:: Input data ::
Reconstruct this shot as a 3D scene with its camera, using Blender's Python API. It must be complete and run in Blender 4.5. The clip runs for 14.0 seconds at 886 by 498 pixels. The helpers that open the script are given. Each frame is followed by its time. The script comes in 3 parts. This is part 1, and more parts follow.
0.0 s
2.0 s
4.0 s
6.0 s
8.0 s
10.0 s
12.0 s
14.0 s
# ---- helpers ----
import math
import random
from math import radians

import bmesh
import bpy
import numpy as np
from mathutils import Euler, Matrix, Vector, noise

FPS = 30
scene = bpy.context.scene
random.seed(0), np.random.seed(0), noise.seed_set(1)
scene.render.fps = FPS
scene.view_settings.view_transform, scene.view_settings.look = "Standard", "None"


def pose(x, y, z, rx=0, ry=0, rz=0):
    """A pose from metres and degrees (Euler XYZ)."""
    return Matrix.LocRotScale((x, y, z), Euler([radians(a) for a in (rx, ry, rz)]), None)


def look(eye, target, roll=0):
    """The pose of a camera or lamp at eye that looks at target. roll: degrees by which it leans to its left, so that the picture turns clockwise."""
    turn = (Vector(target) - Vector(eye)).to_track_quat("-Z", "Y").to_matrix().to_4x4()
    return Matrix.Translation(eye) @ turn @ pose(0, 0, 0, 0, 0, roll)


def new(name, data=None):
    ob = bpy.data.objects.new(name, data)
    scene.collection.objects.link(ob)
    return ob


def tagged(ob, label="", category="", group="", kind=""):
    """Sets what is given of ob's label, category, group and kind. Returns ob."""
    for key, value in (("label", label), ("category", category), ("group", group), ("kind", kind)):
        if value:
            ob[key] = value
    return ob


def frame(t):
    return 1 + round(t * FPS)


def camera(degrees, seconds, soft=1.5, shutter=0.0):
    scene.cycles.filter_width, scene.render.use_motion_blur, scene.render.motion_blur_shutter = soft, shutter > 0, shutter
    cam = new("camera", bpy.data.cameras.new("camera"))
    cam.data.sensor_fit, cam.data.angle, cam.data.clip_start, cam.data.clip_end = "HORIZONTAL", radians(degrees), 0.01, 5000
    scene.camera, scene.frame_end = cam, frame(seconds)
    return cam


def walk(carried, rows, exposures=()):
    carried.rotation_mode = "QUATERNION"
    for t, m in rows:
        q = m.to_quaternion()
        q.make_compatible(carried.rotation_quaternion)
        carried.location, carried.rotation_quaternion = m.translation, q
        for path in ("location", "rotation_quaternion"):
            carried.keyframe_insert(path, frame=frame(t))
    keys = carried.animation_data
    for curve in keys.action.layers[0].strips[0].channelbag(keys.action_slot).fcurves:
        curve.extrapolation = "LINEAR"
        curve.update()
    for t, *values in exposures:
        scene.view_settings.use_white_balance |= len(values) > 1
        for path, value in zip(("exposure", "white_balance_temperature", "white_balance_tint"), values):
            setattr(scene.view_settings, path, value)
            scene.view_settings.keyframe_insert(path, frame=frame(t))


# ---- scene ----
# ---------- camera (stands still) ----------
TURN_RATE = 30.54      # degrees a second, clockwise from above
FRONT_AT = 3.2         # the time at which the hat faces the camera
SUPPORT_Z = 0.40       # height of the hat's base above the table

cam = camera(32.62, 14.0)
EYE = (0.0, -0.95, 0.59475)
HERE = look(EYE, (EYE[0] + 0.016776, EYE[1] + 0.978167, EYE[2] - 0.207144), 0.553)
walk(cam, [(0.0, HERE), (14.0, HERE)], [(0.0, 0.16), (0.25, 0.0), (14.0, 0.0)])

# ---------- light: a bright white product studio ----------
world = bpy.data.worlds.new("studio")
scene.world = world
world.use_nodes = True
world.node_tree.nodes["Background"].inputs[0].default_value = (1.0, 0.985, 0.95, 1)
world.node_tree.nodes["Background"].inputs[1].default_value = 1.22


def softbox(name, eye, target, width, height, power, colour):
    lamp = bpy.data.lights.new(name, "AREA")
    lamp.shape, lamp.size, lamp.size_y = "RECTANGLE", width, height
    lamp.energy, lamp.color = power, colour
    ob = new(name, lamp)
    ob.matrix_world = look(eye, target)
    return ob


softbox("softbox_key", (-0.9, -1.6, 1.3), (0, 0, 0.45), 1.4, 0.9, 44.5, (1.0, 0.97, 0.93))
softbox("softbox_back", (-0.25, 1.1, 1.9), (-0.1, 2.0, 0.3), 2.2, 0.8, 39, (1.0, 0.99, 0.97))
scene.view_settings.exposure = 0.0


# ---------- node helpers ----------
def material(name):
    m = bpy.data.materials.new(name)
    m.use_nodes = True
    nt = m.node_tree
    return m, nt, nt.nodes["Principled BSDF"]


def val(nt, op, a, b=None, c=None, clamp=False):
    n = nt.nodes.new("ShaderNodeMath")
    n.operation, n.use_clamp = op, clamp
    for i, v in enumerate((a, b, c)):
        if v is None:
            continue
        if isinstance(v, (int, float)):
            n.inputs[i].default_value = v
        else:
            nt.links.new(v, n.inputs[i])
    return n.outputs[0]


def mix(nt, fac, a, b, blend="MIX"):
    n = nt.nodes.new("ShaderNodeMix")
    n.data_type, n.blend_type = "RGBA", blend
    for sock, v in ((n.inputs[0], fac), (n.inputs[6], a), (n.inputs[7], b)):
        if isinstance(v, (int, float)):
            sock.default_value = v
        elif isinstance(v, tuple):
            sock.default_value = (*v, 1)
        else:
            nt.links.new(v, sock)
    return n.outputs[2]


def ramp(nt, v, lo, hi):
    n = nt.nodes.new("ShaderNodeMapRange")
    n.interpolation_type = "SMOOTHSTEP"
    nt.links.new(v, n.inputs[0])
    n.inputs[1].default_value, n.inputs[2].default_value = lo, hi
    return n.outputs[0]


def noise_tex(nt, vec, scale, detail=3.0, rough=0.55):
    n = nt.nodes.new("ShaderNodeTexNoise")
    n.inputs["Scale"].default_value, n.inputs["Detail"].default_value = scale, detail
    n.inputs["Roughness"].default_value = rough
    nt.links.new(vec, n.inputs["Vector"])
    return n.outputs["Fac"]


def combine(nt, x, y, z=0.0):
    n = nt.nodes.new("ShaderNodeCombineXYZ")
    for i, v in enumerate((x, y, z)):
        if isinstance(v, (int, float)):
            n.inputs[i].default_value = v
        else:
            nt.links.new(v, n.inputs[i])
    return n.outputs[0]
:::
:: Input data ::
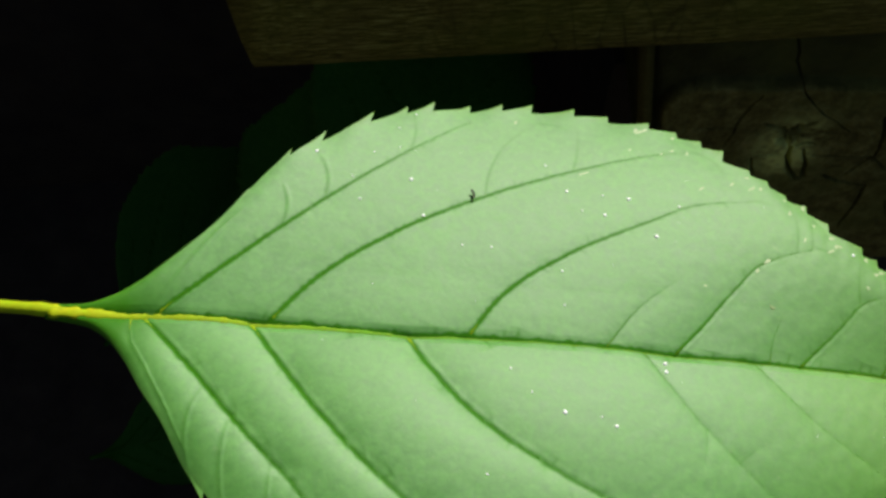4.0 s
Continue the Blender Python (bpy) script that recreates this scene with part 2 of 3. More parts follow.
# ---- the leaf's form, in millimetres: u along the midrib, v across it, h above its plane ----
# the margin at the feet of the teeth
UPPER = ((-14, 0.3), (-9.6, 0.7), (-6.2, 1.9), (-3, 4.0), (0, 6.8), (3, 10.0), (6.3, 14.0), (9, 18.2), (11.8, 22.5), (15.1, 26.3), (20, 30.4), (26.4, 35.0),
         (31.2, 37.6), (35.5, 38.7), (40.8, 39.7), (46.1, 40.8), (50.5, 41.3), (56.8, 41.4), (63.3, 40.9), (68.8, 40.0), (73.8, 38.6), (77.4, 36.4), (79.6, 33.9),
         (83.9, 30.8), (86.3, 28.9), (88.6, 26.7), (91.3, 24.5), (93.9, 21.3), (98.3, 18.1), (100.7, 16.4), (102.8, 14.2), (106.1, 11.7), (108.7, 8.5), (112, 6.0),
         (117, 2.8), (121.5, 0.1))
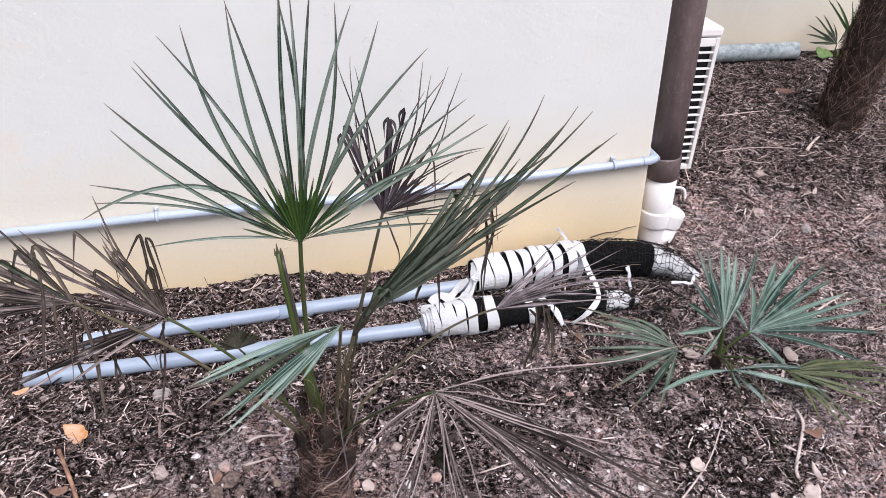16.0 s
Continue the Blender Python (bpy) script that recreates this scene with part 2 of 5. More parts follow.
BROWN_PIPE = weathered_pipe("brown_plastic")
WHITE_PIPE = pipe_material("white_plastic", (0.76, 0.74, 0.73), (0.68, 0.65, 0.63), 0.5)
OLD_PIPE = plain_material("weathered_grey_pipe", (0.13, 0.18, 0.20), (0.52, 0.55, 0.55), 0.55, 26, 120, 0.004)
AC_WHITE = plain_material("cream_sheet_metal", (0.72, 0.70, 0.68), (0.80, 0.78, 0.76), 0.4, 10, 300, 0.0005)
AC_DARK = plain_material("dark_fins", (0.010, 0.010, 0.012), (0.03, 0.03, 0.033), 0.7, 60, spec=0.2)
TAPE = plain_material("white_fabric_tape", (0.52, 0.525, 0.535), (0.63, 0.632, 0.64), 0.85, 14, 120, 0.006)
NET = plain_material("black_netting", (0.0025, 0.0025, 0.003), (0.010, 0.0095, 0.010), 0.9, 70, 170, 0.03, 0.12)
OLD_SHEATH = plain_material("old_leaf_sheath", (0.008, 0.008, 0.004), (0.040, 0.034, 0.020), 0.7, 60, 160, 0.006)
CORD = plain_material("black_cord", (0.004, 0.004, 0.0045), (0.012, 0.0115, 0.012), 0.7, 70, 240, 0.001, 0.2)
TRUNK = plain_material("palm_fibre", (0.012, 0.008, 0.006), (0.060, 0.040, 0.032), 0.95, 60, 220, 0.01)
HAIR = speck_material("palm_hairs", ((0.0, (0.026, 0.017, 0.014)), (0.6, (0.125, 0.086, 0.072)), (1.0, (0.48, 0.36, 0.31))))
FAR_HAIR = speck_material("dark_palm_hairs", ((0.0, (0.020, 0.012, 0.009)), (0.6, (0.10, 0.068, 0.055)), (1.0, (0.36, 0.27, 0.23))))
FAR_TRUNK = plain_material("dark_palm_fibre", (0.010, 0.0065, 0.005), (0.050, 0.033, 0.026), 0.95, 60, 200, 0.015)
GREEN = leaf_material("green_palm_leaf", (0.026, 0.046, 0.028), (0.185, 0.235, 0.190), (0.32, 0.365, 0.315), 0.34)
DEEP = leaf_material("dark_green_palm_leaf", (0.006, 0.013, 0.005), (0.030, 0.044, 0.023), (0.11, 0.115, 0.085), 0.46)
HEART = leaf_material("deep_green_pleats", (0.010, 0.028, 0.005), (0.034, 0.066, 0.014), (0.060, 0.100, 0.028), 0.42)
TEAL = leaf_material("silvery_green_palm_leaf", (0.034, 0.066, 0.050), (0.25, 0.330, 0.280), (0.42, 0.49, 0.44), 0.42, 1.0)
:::
**Exercise:** Look above for the line that contains "# ---- helpers". Starting there, transcribe every line exactly until you have copied the line that contains "keys = carried.animation_data".

**Result of this exercise:**
# ---- helpers ----
import math
import random
from math import radians

import bmesh
import bpy
import numpy as np
from mathutils import Euler, Matrix, Vector, noise

FPS = 30
scene = bpy.context.scene
random.seed(0), np.random.seed(0), noise.seed_set(1)
scene.render.fps = FPS
scene.view_settings.view_transform, scene.view_settings.look = "Standard", "None"


def pose(x, y, z, rx=0, ry=0, rz=0):
    """A pose from metres and degrees (Euler XYZ)."""
    return Matrix.LocRotScale((x, y, z), Euler([radians(a) for a in (rx, ry, rz)]), None)


def look(eye, target, roll=0):
    """The pose of a camera or lamp at eye that looks at target. roll: degrees by which it leans to its left, so that the picture turns clockwise."""
    turn = (Vector(target) - Vector(eye)).to_track_quat("-Z", "Y").to_matrix().to_4x4()
    return Matrix.Translation(eye) @ turn @ pose(0, 0, 0, 0, 0, roll)


def new(name, data=None):
    ob = bpy.data.objects.new(name, data)
    scene.collection.objects.link(ob)
    return ob


def tagged(ob, label="", category="", group="", kind=""):
    """Sets what is given of ob's label, category, group and kind. Returns ob."""
    for key, value in (("label", label), ("category", category), ("group", group), ("kind", kind)):
        if value:
            ob[key] = value
    return ob


def frame(t):
    return 1 + round(t * FPS)


def camera(degrees, seconds, soft=1.5, shutter=0.0):
    scene.cycles.filter_width, scene.render.use_motion_blur, scene.render.motion_blur_shutter = soft, shutter > 0, shutter
    cam = new("camera", bpy.data.cameras.new("camera"))
    cam.data.sensor_fit, cam.data.angle, cam.data.clip_start, cam.data.clip_end = "HORIZONTAL", radians(degrees), 0.01, 5000
    scene.camera, scene.frame_end = cam, frame(seconds)
    return cam


def walk(carried, rows, exposures=()):
    carried.rotation_mode = "QUATERNION"
    for t, m in rows:
        q = m.to_quaternion()
        q.make_compatible(carried.rotation_quaternion)
        carried.location, carried.rotation_quaternion = m.translation, q
        for path in ("location", "rotation_quaternion"):
            carried.keyframe_insert(path, frame=frame(t))
    keys = carried.animation_data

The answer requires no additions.